LEADING LADY HOPES TO HIT THE HEIGHTS AT YORK
Andrew Lloyd Webber will take a break from his television search to find a Nancy for the musical Oliver to cheer on his star filly Dar Re Mi in the Tattersalls Musidora Stakes at York.
And a win for Lord Lloyd Webber’s filly on Wednesday would be a fitting tribute to the great Shirley Heights, who landed one of the most memorable of Dante Stakes wins at this meeting exactly 30 years ago.

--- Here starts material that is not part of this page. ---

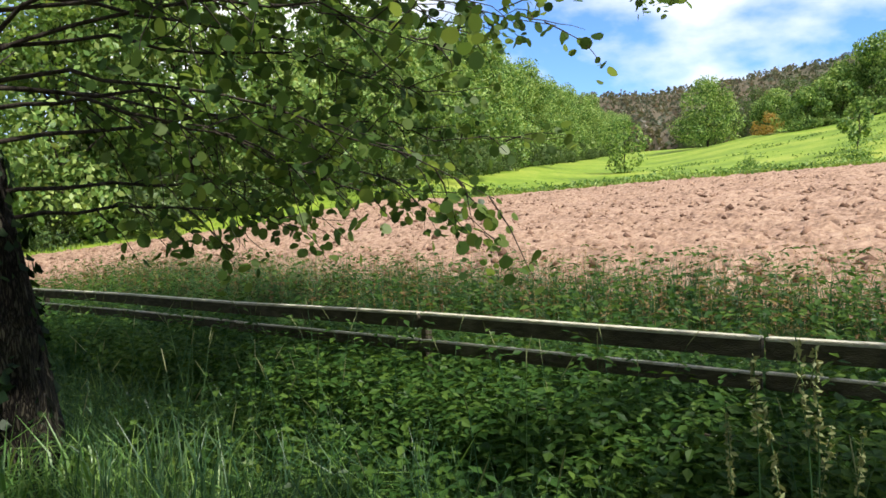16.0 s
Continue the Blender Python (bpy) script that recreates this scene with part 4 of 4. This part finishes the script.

There will certainly be a few echoes of the old star in the air when current Epsom Oaks favourite Dar Re Mi puts her Classic claims on the line as she is a direct descendant of the Dante and Derby winner.
Owned by Lord Halifax, whose son was later to become chairman of the York Race Committee, Shirley Heights was reared a few miles from the Knavesmire at the Garrowby Stud, where a commemorative plaque still shines outside his old box.
It was in 1978 that Shirley Heights took on the then Derby favourite Leonardo Da Vinci, the 2000 Guineas runner-up Remainder Man and several other top class colts, including the subsequent St Leger winner Julio Mariner in the Dante.
Ridden by Greville Starkey, Shirley Heights won easing down from Julio Mariner and Sexton Blake, a win which proved a prelude to Classic glory at Epsom the following month.
At the end of his three-year-old career, Shirley Heights was retired to the Sandringham Stud in Norfolk and became a successful sire with an influence for stamina.
One of his first matings was with Sea Hawk mare Sunbittern and the result was the filly High Hawk, who, at three, won the Ribblesdale Stakes at Royal Ascot, the Park Hill Stakes at Doncaster and the Prix Royallieu at Longchamp as well as finishing second in the Irish Oaks.
High Hawk went to the paddocks in her turn and a mating with the highly influential Sadler’s Wells produced In The Wings, who is the paternal grand-sire of Dar Re Mi.
Dar Re Mi, who is trained at Newmarket by John Gosden, will be having only the third race of her life in the Tattersalls Musidora, but she showed immense promise when winning a Sandown maiden by seven lengths last month.
The seven furlongs that day was completely inadequate and the step up to 10 furlongs will prove ideal, just as it was for her great-great-grandsire 30 years ago.